There is no legal right to a positive reference — your employer is only obliged to provide a reference that is accurate and not misleading. Most employers will give a factual reference (dates of employment, job title) without commentary on performance. If your employer refuses to give any reference, that is generally their right (except in regulated sectors like financial services, where a reference may be mandatory). A maliciously false reference that causes you financial loss could give rise to a defamation or negligent misstatement claim.
What happens to my share options or equity when I leave?
This depends entirely on your share plan rules and employment contract. Options not yet vested are typically forfeited on resignation (you are a 'bad leaver'). Options already vested may be exercisable for a limited period (often 90 days) after your last day. Some plans treat resignation differently from termination. Read your share plan documents carefully — and if the value is significant, take advice before resigning, as your leaving date may be worth tens of thousands of pounds.
Can my employer make deductions from my final pay?
Yes, but only for amounts authorised by your contract or agreed in writing. Common lawful deductions include: overpaid salary or holiday, the cost of unworked notice (if your contract permits), training costs with a repayment clause, and season ticket loans. Your employer cannot deduct money because they are unhappy with your performance or departure. Any deduction not authorised by contract or statute is an unlawful deduction from wages — claimable at the Employment Tribunal within 3 months.

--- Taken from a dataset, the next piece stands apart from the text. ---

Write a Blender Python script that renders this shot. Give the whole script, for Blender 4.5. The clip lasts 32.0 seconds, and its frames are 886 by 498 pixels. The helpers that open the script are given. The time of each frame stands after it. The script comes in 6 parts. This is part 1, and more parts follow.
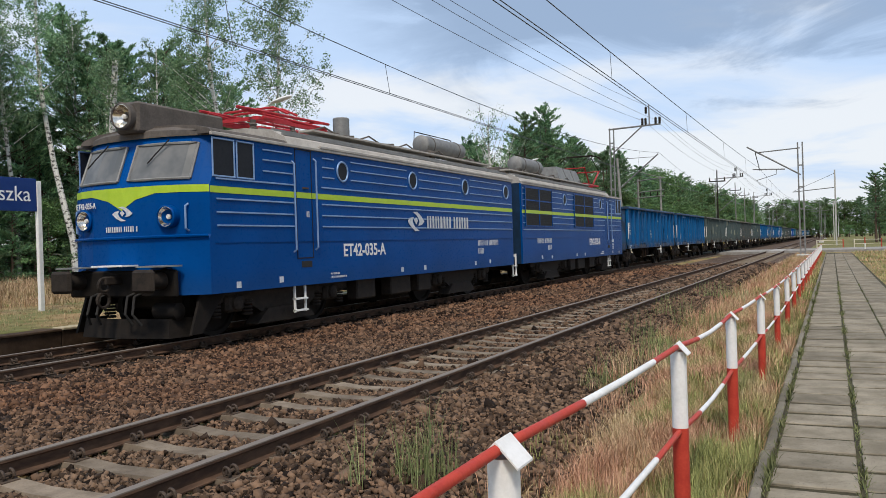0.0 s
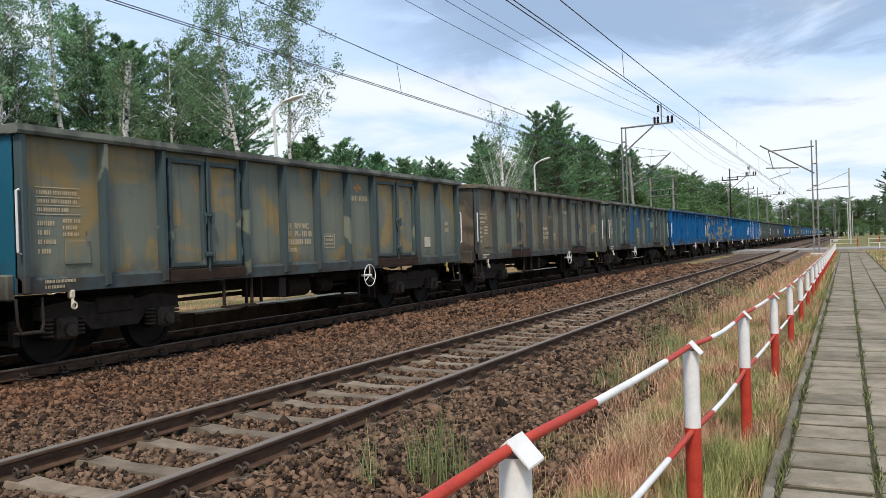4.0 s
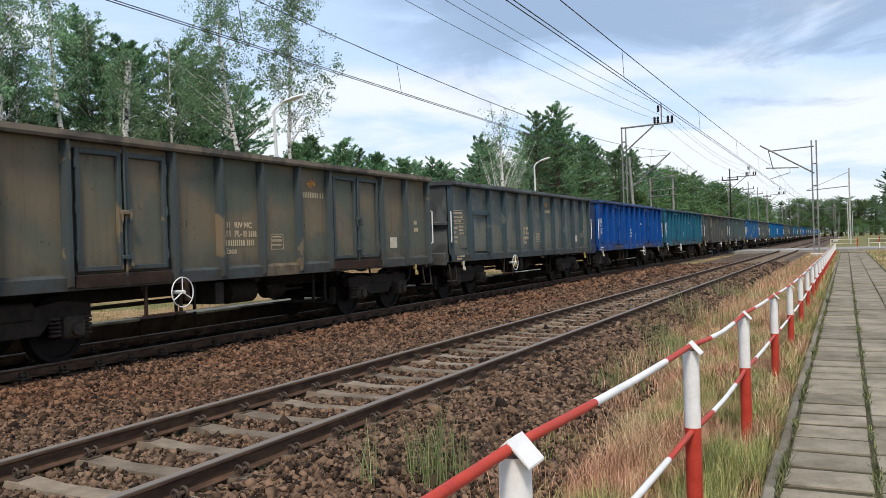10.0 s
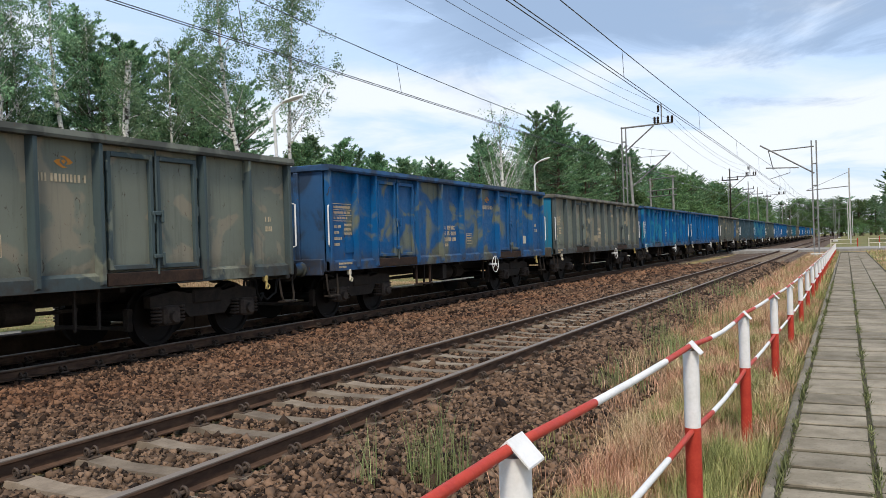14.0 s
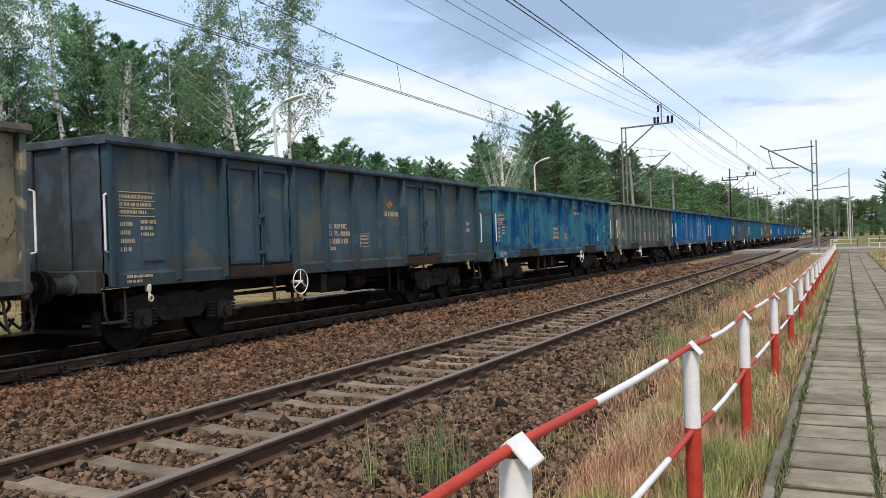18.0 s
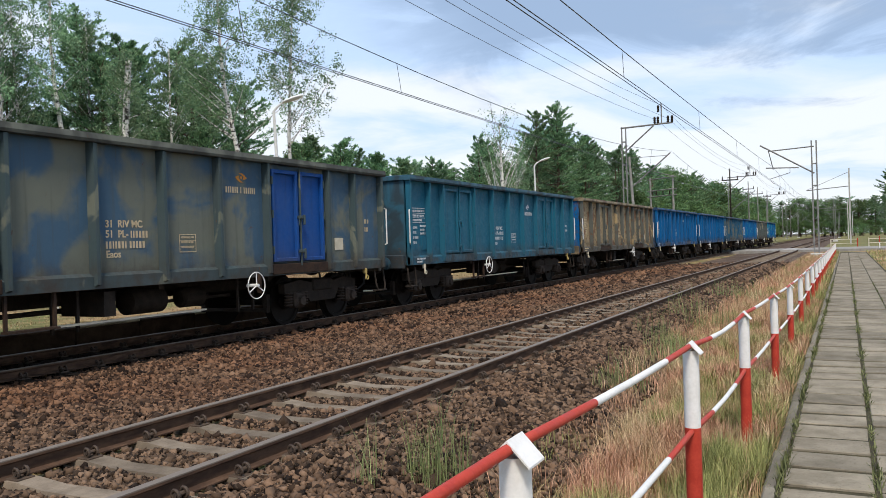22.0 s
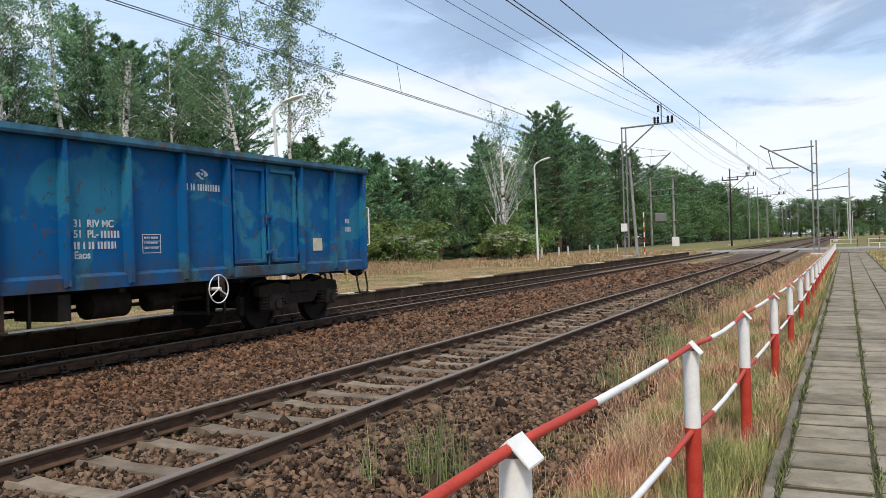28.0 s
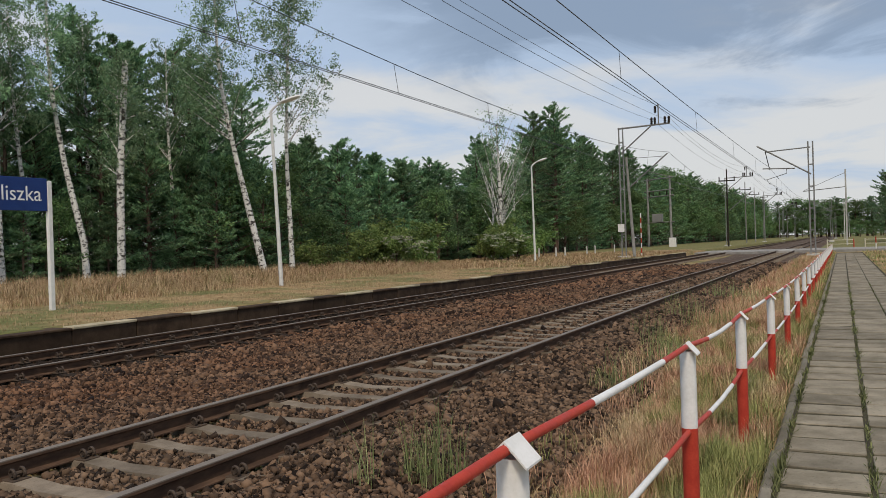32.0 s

Do I need to tell my new employer about my restrictive covenants?
You are not legally obliged to disclose them, but practically you should — if your old employer seeks an injunction, your new employer will be affected and may become a co-defendant. Many new employers ask directly about restrictions. If your restrictions are enforceable and you breach them, both you and your new employer could face liability. It is usually better to disclose, seek legal advice, and if necessary negotiate a release from the old employer or restructure your new role to avoid the restricted activities.